__The task__.
Of all the lines in the material, how many contain the word "frame"? State the number alone.

__Animation scripts__.

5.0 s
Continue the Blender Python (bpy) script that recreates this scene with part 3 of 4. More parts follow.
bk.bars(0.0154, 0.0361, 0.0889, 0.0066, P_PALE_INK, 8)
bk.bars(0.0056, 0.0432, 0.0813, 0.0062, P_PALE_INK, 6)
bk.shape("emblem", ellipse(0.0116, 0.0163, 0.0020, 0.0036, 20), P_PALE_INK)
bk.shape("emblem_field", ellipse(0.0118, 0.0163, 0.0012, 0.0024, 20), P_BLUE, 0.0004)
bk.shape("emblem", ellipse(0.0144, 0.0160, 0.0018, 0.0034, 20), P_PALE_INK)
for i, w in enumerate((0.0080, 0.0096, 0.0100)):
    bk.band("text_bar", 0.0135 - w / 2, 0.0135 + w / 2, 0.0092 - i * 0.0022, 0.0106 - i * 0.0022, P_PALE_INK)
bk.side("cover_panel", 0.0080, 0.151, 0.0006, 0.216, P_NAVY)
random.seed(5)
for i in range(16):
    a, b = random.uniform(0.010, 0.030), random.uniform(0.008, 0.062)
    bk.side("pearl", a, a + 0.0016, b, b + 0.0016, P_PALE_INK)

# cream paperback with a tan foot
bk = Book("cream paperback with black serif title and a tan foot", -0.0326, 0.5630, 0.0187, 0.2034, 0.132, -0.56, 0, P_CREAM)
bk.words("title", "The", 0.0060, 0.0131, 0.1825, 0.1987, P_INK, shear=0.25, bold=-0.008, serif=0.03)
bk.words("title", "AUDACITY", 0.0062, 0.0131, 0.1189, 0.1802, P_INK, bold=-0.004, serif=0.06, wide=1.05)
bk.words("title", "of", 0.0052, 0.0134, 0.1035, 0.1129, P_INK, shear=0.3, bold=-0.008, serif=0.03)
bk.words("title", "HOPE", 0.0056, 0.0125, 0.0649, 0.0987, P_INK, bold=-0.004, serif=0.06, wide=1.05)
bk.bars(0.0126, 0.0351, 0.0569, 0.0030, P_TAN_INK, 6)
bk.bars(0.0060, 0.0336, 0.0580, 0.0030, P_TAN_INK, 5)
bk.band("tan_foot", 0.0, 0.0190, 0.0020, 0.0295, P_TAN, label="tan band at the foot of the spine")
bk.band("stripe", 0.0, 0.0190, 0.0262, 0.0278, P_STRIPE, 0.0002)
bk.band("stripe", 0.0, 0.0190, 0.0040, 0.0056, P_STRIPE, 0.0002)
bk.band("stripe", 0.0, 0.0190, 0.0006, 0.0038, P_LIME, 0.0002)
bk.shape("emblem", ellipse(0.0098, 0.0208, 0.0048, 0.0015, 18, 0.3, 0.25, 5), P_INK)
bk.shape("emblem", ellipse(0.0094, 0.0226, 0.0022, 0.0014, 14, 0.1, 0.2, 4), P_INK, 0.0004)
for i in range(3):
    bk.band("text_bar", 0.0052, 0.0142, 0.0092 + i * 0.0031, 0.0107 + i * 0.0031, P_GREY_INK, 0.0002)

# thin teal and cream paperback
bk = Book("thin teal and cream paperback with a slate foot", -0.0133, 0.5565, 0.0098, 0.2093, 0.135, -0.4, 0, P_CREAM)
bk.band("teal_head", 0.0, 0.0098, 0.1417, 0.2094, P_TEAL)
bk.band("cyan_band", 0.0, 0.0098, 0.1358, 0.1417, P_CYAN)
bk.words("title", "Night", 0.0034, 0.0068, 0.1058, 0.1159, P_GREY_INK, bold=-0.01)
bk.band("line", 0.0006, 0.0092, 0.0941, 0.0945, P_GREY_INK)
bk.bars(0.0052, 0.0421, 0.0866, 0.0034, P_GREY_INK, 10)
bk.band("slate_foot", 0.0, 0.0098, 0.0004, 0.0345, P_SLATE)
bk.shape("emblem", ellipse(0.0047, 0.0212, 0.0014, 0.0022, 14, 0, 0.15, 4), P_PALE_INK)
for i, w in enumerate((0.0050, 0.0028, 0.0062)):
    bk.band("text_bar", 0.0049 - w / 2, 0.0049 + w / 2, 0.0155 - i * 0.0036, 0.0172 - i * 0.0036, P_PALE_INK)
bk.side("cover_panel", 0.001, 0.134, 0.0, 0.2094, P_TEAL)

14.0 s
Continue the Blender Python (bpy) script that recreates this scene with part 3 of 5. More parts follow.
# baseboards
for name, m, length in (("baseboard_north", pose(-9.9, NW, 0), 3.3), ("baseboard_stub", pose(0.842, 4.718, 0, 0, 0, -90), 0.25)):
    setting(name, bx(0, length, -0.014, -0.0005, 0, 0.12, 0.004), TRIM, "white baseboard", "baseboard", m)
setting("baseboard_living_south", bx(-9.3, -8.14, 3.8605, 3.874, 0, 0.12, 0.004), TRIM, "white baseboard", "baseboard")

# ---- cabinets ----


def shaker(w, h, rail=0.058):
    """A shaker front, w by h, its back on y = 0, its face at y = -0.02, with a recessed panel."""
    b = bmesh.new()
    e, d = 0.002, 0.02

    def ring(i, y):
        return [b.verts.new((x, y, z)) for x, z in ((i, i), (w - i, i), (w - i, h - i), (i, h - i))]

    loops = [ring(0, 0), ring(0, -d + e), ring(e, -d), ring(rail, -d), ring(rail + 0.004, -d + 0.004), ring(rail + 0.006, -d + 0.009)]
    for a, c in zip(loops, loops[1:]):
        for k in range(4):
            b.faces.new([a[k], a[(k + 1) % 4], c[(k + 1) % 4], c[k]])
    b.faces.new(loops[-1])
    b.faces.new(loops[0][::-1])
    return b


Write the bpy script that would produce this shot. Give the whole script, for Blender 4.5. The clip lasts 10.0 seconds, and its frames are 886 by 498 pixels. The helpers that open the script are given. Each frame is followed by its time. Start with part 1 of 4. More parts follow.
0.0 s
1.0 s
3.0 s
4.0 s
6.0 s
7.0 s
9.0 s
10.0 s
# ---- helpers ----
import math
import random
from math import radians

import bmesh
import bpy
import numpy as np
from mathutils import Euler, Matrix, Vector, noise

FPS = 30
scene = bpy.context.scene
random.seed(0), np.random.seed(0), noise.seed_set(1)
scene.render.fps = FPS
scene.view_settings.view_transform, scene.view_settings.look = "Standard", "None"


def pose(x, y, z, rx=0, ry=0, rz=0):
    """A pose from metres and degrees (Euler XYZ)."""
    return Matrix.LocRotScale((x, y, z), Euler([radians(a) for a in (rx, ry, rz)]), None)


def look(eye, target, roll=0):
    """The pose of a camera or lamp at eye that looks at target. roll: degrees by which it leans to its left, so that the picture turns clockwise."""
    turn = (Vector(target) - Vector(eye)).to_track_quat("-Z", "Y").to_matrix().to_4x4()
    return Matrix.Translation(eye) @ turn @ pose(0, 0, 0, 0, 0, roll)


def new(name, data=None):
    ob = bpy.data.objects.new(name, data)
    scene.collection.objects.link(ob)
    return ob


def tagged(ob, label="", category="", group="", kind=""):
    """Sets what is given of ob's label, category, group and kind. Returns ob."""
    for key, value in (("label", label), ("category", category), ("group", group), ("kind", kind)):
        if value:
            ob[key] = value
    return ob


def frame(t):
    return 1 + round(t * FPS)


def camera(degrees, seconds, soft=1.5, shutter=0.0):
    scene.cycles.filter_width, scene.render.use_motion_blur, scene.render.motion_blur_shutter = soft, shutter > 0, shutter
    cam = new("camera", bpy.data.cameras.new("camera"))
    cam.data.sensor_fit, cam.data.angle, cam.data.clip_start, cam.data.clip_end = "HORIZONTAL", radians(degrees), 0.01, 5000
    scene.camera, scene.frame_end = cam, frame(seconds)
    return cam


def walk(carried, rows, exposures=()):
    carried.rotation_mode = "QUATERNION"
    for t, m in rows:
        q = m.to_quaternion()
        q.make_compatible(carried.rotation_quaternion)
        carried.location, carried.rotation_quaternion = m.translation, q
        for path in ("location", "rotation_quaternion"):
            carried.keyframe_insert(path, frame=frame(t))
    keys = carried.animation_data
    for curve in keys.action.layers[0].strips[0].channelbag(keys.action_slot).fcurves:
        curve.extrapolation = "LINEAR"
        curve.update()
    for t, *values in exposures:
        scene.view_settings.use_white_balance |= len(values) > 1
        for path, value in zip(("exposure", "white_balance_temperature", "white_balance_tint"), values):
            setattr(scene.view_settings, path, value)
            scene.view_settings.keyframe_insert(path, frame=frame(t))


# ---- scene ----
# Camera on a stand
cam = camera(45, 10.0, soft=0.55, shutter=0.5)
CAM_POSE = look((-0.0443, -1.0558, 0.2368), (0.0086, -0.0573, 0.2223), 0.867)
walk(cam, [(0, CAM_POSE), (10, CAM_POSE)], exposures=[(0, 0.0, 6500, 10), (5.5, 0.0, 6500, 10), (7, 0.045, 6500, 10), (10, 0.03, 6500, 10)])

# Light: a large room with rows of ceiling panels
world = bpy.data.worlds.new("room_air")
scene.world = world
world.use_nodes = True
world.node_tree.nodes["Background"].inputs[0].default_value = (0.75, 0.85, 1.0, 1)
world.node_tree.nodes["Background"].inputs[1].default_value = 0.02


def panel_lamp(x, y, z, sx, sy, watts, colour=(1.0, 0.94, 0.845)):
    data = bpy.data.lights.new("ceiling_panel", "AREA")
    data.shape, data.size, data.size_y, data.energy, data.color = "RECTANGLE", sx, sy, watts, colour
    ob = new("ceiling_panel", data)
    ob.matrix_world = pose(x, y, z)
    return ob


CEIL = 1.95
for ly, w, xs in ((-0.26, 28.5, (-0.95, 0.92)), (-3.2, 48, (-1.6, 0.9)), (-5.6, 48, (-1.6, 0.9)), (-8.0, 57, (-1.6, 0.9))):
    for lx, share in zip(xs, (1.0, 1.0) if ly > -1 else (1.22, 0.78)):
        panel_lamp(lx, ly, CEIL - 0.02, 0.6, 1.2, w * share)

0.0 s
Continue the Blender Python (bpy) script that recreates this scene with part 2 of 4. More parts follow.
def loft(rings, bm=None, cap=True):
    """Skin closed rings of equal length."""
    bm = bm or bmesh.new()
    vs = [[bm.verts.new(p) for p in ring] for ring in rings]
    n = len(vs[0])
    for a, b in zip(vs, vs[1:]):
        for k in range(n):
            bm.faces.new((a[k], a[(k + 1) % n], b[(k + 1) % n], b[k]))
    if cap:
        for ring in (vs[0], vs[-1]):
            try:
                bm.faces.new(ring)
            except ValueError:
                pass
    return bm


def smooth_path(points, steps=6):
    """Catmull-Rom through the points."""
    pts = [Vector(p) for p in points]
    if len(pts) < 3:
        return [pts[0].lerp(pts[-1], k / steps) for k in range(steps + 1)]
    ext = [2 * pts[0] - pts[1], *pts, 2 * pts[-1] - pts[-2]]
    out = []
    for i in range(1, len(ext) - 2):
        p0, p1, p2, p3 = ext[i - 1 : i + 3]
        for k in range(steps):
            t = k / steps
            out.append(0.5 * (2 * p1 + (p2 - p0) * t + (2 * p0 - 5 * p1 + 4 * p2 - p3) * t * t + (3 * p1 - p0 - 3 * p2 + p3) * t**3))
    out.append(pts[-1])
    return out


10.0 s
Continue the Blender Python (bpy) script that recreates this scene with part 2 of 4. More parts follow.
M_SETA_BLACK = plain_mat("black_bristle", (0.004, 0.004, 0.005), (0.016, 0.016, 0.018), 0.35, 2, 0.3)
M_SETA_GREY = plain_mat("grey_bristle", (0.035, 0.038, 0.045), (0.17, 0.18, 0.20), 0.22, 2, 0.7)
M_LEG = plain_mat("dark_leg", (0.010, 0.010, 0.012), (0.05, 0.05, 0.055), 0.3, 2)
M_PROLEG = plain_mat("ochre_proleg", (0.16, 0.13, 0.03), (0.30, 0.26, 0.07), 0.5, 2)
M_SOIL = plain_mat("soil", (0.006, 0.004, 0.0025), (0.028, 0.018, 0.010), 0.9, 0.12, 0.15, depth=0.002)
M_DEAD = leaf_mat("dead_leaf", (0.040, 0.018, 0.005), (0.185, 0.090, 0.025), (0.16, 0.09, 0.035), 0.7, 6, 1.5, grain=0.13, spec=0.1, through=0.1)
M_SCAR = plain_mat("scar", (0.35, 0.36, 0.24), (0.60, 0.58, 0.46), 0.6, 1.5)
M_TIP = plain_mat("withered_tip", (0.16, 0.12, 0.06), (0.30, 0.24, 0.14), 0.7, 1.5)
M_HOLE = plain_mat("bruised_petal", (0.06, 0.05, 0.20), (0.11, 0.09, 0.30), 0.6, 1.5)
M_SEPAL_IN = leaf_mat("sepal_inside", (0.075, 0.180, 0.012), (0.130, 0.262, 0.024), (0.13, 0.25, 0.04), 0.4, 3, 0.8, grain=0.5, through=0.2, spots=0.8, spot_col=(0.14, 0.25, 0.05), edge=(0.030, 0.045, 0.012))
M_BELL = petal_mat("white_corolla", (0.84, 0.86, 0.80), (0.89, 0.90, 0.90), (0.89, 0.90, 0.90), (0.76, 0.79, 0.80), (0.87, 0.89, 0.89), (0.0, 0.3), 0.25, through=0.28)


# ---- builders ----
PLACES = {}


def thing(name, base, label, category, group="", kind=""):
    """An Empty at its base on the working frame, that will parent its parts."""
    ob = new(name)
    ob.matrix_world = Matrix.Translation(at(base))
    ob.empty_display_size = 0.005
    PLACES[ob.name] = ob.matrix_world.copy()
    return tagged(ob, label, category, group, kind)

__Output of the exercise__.
6